India Club in London faces partial demolition

A number of Indian and British parliamentarians, including Lord Karan Bilimoria and Congress MP Shashi Tharoor, have backed the ongoing campaign to save its legacy.
Image Courtesy Twitter @onceuponatimeuk
Image Courtesy Twitter @onceuponatimeuk

LONDON: The India Club in London, a hub for Indian nationalists in the UK during the Indian independence movement in the 1930s and 40s, is facing partial demolition of the building.

The Club, which has its roots in the India League which campaigned for Indian independence in Britain, had applied to Historic England for a listing as a historically important landmark to prevent the demolition.

However, the application was turned down this week on the grounds that there were similar organisations operating for the Indian community at the time.

"We are deeply disappointed with the decision which undervalues more than 50 years of India Club's historic, social and cultural importance," said Phiroza Marker, the manager of India Club.

"The rejection of the listing application is not only a personal blow to us as proprietors of 143 Strand, but also to the multitude of people who are intrinsically linked to the building through generations of their family history," Marker said.

"India Club has played a key role in immigrant history in the UK, as indicated by accounts from immigrants of the sub-continent that it was their first port of call and a home away from home," she said.

The club, which has functioned as an Indian restaurant on The Strand in the heart of London since 1946, is located on the first floor of the 26-room Strand Continental hotel.

The freeholder of the building, Marston Properties, has put in an application with Westminster City Council for the "partial demolition and extension of existing seven-storey building with alterations at ground and basement levels" to create a new hotel.

The application has attracted an unprecedented 26 public appeals against such a move, with the club being categorised a "secret gem" and as having "unique historical value to Londoners and visitors".

"We would urge Westminster City Council to reject the planning application and preserve India Club for future generations," said Phiroza Marker, whose family has also collected over 21,000 signatures on an online petition for the council titled "Save the India Club".

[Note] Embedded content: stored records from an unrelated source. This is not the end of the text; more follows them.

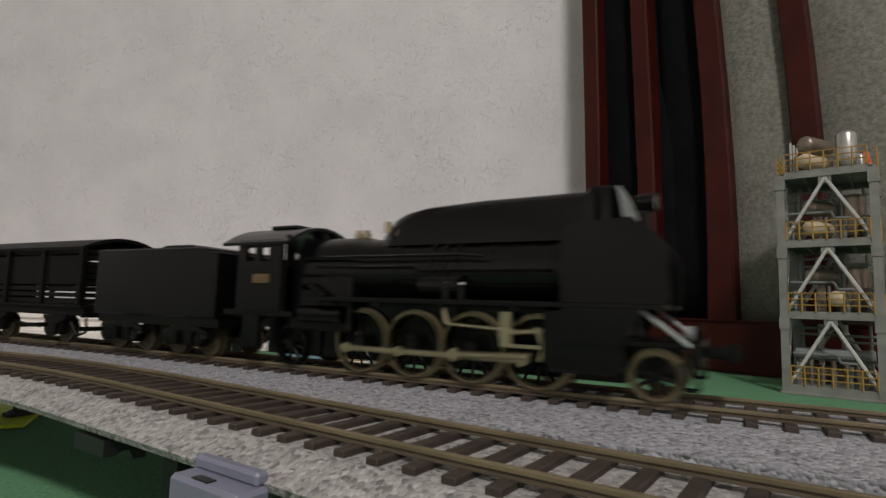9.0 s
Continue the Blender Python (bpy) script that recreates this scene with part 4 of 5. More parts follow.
def box_tank():
    """Black angular tank wagon with domes along the top."""
    t = thing("angular_tank_wagon", "black angular tank wagon with a row of roof hatches", "tank wagon", "goods wagons")
    a, b = -0.0435, 0.0435
    two_axle(t, a, b, M_BLACK)
    pbox("wagon_floor", (a, b, -0.0145, 0.0145, 0.0143, 0.0153), M_BLACK, t)
    for x in (-0.034, -0.012, 0.008, 0.034):
        pbox("cradle", (x - 0.0015, x + 0.0015, -0.011, 0.011, 0.0153, 0.0180), M_BLACK, t)
    bm = bmesh.new()
    prism(bm, [(-0.0105, 0.0178), (0.0105, 0.0178), (0.0135, 0.0235), (0.0135, 0.0345), (0.0115, 0.0362), (-0.0115, 0.0362), (-0.0135, 0.0345), (-0.0135, 0.0235)], "x", -0.0455, 0.016)
    part("tank", bm, M_BLACKG, t)
    bm = bmesh.new()
    prism(bm, [(-0.0115, 0.0160), (0.0115, 0.0160), (0.0145, 0.0235), (0.0145, 0.0350), (0.0125, 0.0376), (-0.0125, 0.0376), (-0.0145, 0.0350), (-0.0145, 0.0235)], "x", 0.0165, 0.0395)
    bevelled(bm, 0.0006)
    part("end_tank", bm, M_BLACKG, t)
    for x in (-0.022, -0.004, 0.004):
        pbox("band", (x - 0.0008, x + 0.0008, -0.0140, 0.0140, 0.0178, 0.0366), M_BLACKG, t)
    for x, w, h in ((-0.0330, 0.0035, 0.0012), (-0.0155, 0.0045, 0.0016), (-0.001, 0.0048, 0.0048), (0.011, 0.0045, 0.0018)):
        pbox("hatch", (x - w, x + w, -0.005, 0.005, 0.0360, 0.0362 + h), M_BLACKG, t, 0.0004)
    for k, z in enumerate((0.0325, 0.0285, 0.0215)):
        bm = bmesh.new()
        rod(bm, (-0.0105, -0.0137, z), (-0.0105, -0.0133, z), 0.0017 if k == 0 else 0.0011, 12)
        part("print_disc", bm, M_FAINT, t)
    return t


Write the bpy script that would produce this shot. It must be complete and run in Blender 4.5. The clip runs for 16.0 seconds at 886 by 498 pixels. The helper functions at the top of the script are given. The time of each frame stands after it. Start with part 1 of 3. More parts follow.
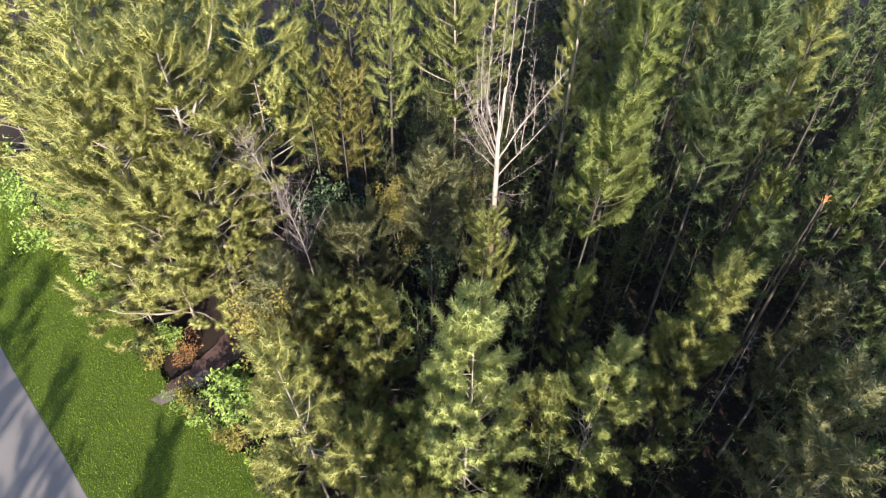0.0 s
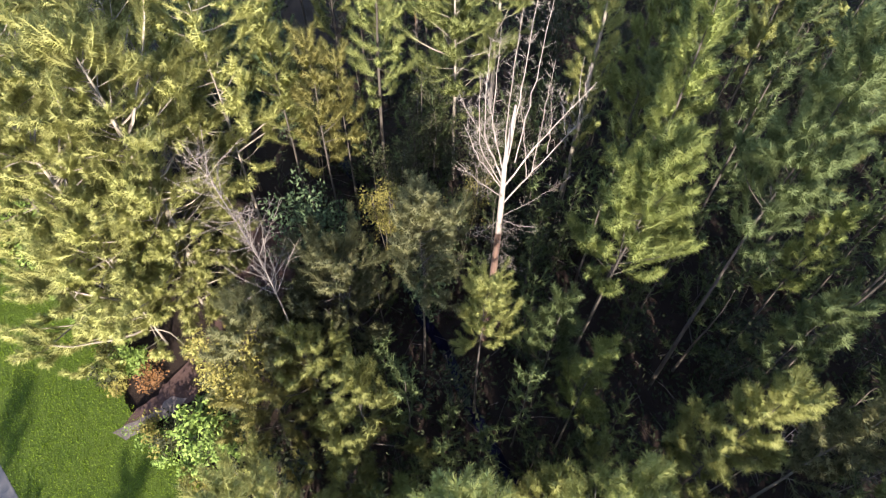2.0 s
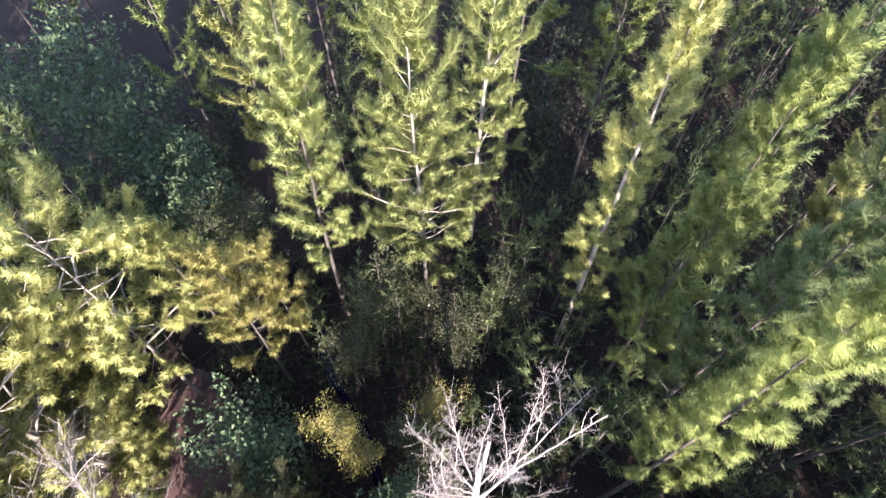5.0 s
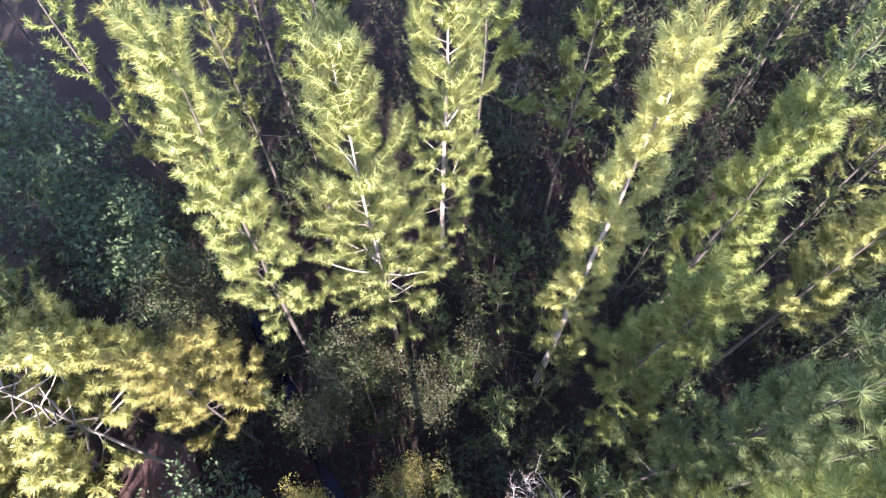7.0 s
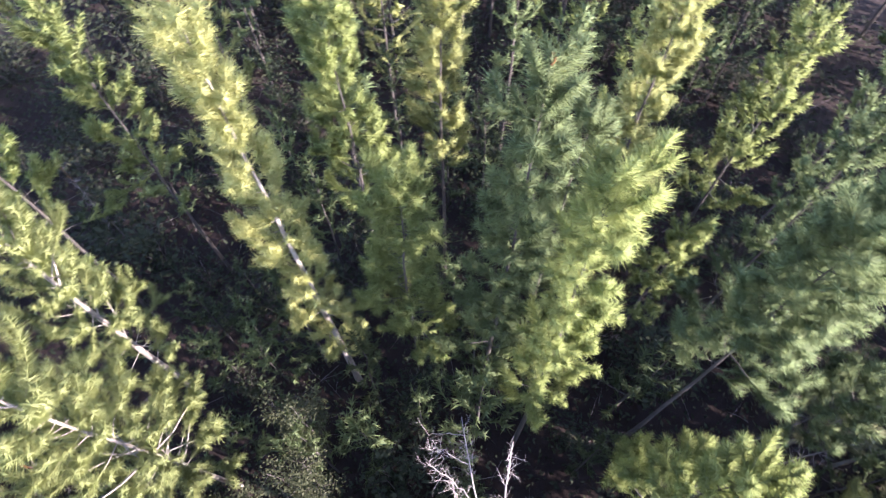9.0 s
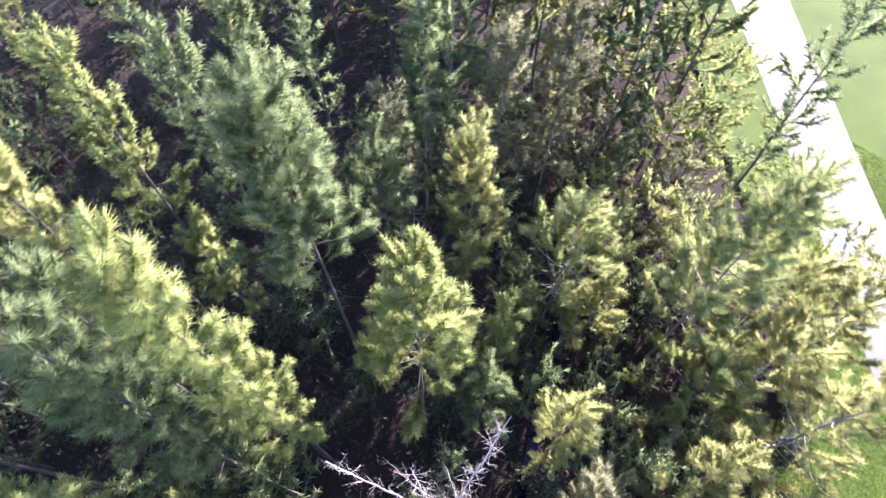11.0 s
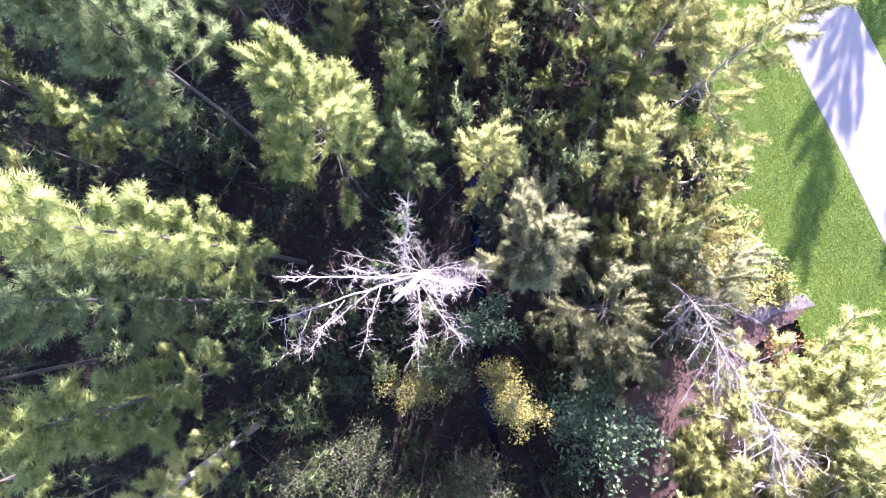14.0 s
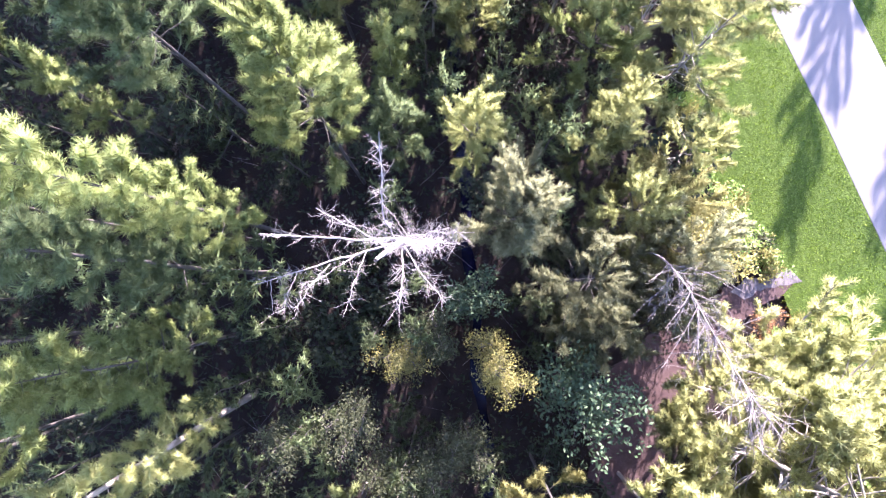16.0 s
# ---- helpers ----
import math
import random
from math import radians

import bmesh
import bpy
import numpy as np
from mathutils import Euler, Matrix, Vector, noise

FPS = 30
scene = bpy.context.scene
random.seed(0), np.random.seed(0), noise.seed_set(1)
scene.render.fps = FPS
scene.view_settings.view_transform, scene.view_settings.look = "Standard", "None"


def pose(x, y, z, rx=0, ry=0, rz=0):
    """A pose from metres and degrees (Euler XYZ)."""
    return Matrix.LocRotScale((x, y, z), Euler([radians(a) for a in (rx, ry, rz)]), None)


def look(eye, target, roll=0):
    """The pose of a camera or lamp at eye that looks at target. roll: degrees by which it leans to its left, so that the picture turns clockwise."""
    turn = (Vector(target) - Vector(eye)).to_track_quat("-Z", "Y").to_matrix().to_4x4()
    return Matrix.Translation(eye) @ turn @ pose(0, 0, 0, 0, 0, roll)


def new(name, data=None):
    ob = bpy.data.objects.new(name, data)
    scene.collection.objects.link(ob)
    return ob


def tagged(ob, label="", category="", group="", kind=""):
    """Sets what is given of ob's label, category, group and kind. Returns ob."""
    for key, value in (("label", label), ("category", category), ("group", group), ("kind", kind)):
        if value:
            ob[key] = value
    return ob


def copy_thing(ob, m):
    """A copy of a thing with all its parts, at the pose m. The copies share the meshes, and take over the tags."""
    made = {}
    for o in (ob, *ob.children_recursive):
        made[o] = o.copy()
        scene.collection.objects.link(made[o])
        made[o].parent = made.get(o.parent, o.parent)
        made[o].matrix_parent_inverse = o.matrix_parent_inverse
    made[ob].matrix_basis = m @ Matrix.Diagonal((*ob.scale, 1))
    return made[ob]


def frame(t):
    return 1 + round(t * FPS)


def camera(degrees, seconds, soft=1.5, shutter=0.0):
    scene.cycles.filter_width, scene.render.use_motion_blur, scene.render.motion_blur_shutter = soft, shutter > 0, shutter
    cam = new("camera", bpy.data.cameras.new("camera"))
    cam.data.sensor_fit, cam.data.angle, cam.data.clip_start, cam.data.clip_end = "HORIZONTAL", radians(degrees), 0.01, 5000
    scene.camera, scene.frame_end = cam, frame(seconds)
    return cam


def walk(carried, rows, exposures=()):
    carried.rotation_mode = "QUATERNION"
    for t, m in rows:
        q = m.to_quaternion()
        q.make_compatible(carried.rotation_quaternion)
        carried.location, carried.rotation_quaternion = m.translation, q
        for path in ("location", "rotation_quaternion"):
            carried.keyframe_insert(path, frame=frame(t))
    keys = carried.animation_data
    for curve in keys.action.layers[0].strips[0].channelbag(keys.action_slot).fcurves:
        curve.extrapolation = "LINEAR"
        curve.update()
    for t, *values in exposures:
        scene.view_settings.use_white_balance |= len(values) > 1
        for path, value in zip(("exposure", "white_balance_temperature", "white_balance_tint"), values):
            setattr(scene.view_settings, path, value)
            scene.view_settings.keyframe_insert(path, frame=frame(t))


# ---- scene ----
cam = camera(71.98, 16.0, soft=1.2, shutter=0.2)
# seconds, x, y, z, heading, angle up from straight down, roll
ROWS = [
    (0.0, 0.0, 0.0, 24.08, -0.56, 45.51, 0.62),
    (0.5, 0.072, 1.434, 24.206, -0.4, 43.7, 0.79),
    (1.0, 0.131, 2.975, 24.297, -0.33, 38.94, 1.04),
    (1.5, 0.207, 4.665, 24.421, -0.33, 36.5, 1.04),
    (2.0, 0.298, 6.366, 24.552, -0.35, 35.99, 0.89),
    (2.5, 0.35, 8.053, 24.641, -0.41, 35.08, 0.77),
    (3.0, 0.41, 9.786, 24.791, -0.63, 33.38, 0.71),
    (3.5, 0.643, 11.678, 24.994, -0.35, 31.53, 0.24),
    (4.0, 0.911, 13.65, 25.026, -0.11, 30.18, -0.05),
    (4.5, 1.178, 15.667, 25.09, -0.24, 29.59, -0.2),
    (5.0, 1.507, 17.747, 25.23, -0.32, 29.21, 0.01),
    (5.2, 1.686, 18.554, 25.295, -0.15, 29.17, -0.12),
    (5.7, 1.97, 20.06, 25.33, -0.1, 28.8, 0.0),
    (6.3, 2.2, 20.65, 25.34, -0.35, 28.1, 0.1),
    (6.8, 2.25, 20.71, 25.34, -1.9, 27.5, 0.15),
    (7.3, 2.252, 20.71, 25.312, -8.39, 27.23, 0.18),
    (7.5, 2.21, 20.716, 25.228, -14.07, 27.53, 0.24),
    (8.0, 2.319, 20.781, 24.894, -29.03, 27.75, -0.22),
    (8.5, 2.366, 20.787, 24.803, -43.9, 27.75, -0.83),
    (9.0, 2.368, 20.786, 24.765, -59.67, 27.65, -0.77),
    (9.5, 2.345, 20.786, 24.762, -76.8, 27.54, 0.03),
    (10.0, 2.254, 20.82, 24.857, -97.32, 27.46, 0.74),
    (10.2, 2.172, 20.835, 24.942, -107.28, 27.64, 1.0),
    (10.7, 2.04, 20.77, 25.07, -128.5, 27.7, 0.7),
    (11.2, 1.9, 20.5, 25.17, -143.5, 27.7, 0.1),
    (11.7, 1.79, 20.15, 25.25, -152.0, 27.4, -0.7),
    (12.1, 1.71, 19.96, 25.29, -155.1, 23.4, -1.3),
    (12.3, 1.69, 19.918, 25.307, -155.49, 17.3, -1.52),
    (12.5, 1.709, 19.87, 25.356, -155.54, 8.91, -1.86),
    (13.0, 1.705, 19.897, 25.264, -157.66, 5.6, -0.63),
    (13.5, 1.651, 19.924, 25.234, -158.63, 4.12, -0.08),
    (14.0, 1.559, 19.904, 25.24, -159.17, 4.32, 0.15),
    (14.5, 1.448, 19.92, 25.225, -159.35, 4.42, 0.31),
    (15.0, 1.313, 20.037, 25.312, -159.97, 4.59, 0.58),
    (15.5, 1.116, 20.281, 25.375, -159.8, 4.25, 0.54),
    (16.0, 0.934, 20.421, 25.438, -159.55, 3.58, 0.69),
]
walk(cam, [(t, pose(x, y, z, up, 0, head) @ pose(0, 0, 0, 0, 0, roll)) for t, x, y, z, head, up, roll in ROWS],
     [(0.0, 2.3, 6900, 16), (2.5, 2.6, 6800, 19), (5.2, 3.2, 6400, 27), (7.5, 3.45, 6200, 33), (9.0, 3.3, 6050, 34), (10.2, 3.35, 6000, 34), (12.3, 3.9, 5800, 38), (16.0, 3.9, 5800, 38)])

# ---- light ----
SUN_AZ, SUN_EL = 174.0, 25.0      # compass degrees from +y, clockwise; height above the horizon
world = bpy.data.worlds.new("sky")
scene.world = world
world.use_nodes = True
wn = world.node_tree
sky = wn.nodes.new("ShaderNodeTexSky")
sky.sky_type, sky.sun_disc = "NISHITA", False
sky.sun_elevation, sky.sun_rotation = radians(SUN_EL), radians(SUN_AZ)
wn.nodes["Background"].inputs["Strength"].default_value = 0.13
wn.links.new(sky.outputs[0], wn.nodes["Background"].inputs["Color"])
sun_data = bpy.data.lights.new("sun", "SUN")
sun_data.energy, sun_data.angle, sun_data.color = 4.3, radians(0.53), (1.0, 0.9, 0.74)
sun = new("sun", sun_data)
sx, sy = math.sin(radians(SUN_AZ)), math.cos(radians(SUN_AZ))
sun.matrix_basis = look((60 * sx, 60 * sy + 20, 60 * math.tan(radians(SUN_EL))), (0, 20, 0))


# ---- materials ----
def material(name):
    m = bpy.data.materials.new(name)
    m.use_nodes = True
    t = m.node_tree
    return m, t, t.nodes["Principled BSDF"]


def ramp(t, fac, stops):
    n = t.nodes.new("ShaderNodeValToRGB")
    e = n.color_ramp.elements
    while len(e) < len(stops):
        e.new(0.5)
    for el, (p, c) in zip(e, stops):
        el.position, el.color = p, (*c, 1)
    t.links.new(fac, n.inputs[0])
    return n.outputs[0]


def noise_tex(t, scale, detail=4.0, rough=0.55, vec=None):
    n = t.nodes.new("ShaderNodeTexNoise")
    n.inputs["Scale"].default_value, n.inputs["Detail"].default_value, n.inputs["Roughness"].default_value = scale, detail, rough
    if vec is None:
        vec = t.nodes.new("ShaderNodeTexCoord").outputs["Object"]
    t.links.new(vec, n.inputs["Vector"])
    return n.outputs["Fac"]


def mixed(t, a, b, fac, mode="MIX"):
    n = t.nodes.new("ShaderNodeMix")
    n.data_type, n.blend_type = "RGBA", mode
    for socket, value in ((n.inputs[0], fac), (n.inputs[6], a), (n.inputs[7], b)):
        if isinstance(value, (int, float)):
            socket.default_value = value
        elif isinstance(value, tuple):
            socket.default_value = (*value, 1)
        else:
            t.links.new(value, socket)
    return n.outputs[2]


def bumped(t, p, height, strength, distance):
    b = t.nodes.new("ShaderNodeBump")
    b.inputs["Strength"].default_value, b.inputs["Distance"].default_value = strength, distance
    t.links.new(height, b.inputs["Height"])
    t.links.new(b.outputs[0], p.inputs["Normal"])


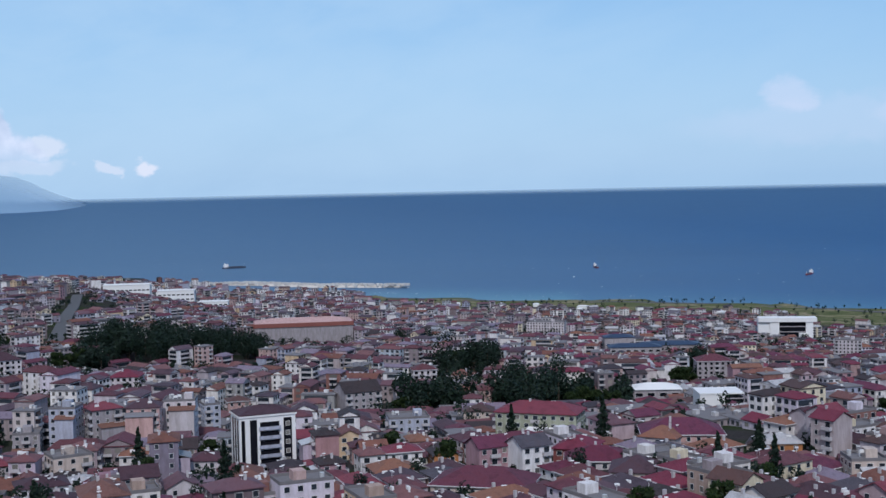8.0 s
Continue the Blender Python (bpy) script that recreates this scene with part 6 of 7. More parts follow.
def far_towns():
    """Specks of distant white houses on the far shore and the blue slopes; too far to pick apart."""
    rng = np.random.default_rng(12)

    def strew(name, label, grid, rows, mat, w0, w1):
        azs, pts = grid
        g = Geo()
        for a0, a1, j0, j1, n in rows:
            for _ in range(n):
                i = int(np.argmin(abs(azs - rng.uniform(a0, a1))))
                f = j0 + (j1 - j0) * rng.random() ** 1.6
                j = int(f)
                p = pts[i, j] + (pts[i, j + 1] - pts[i, j]) * (f - j)
                w, h = rng.uniform(w0, w1), rng.uniform(w0, w1) * 1.1
                x, y, z = p + rng.normal(size=3) * (2, 2, 0)
                g.box(x - w, x + w, y - w, y + w, z - 2, z + h)
        tagged(new(name, g.mesh(name, [mat])), label, "town", kind="stuff")

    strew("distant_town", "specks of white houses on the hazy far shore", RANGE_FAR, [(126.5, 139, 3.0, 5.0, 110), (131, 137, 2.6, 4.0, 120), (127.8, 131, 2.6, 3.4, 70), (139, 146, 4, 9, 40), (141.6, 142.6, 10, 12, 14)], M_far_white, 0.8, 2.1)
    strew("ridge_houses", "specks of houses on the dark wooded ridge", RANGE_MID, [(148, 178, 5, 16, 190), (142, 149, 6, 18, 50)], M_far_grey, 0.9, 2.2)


# haze tint and a glow added to walls that give off no light
M_far_white = hazy("far_white_walls_glow", (0.32, 0.38, 0.45), (0.44, 0.49, 0.55), 0.4)
M_far_grey = hazy("far_grey_walls_glow", (0.16, 0.19, 0.23), (0.25, 0.28, 0.32), 0.25)
far_towns()


def hillside_houses():
    """Small houses strewn over the wooded hill in the west."""
    rng = random.Random(31)
    for i in range(60):
        az, r = (rng.uniform(183, 200), rng.uniform(1250, 1900)) if i < 40 else (rng.uniform(185, 199), rng.uniform(1040, 1130))
        x, y, z = spot(az, r)
        root = thing("hillside_house", "small pale house among trees on the hillside", "house", "houses on the wooded hill")
        w, d, h = rng.uniform(8, 15), rng.uniform(8, 11), rng.choice([5.8, 5.8, 8.7])
        box_part("wall", root, M_paint[rng.choice(["white", "cream", "grey", "pink"])], -w / 2, w / 2, -d / 2, d / 2, -6, h)
        g = Geo()
        g.hip(-w / 2 - 0.5, w / 2 + 0.5, -d / 2 - 0.5, d / 2 + 0.5, h + 0.2, 2.2)
        part("roof", g, M_clay, root)
        g = Geo()
        for k in range(int(h / 2.9)):
            for c in (-w / 3, 0, w / 3):
                g.window((0, -d / 2), (1, 0), (0, -1), c, 0.9 + 2.9 * k, 1.3, 1.4)
        part("glazing", g, [M_glass, M_frame], root, "dark panes in pale frames", "stuff")
        root.matrix_basis = pose(x, y, z, 0, 0, az - 90 + rng.uniform(-30, 30))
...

Her father Yadgar Marker is the director of Goldsand Hotels Limited, trading as The Strand Continental Hotel which houses the India Club.

The family has been campaigning to prevent demolition since the news first emerged last year.

The Club is the contemporary incarnation of the India League established by Annie Besant in 1921 and then revived by Krishna Menon, India's first High Commissioner to the UK, in 1929.

A number of Indian and British parliamentarians, including Lord Karan Bilimoria and Congress MP Shashi Tharoor, have backed the ongoing campaign to save its legacy.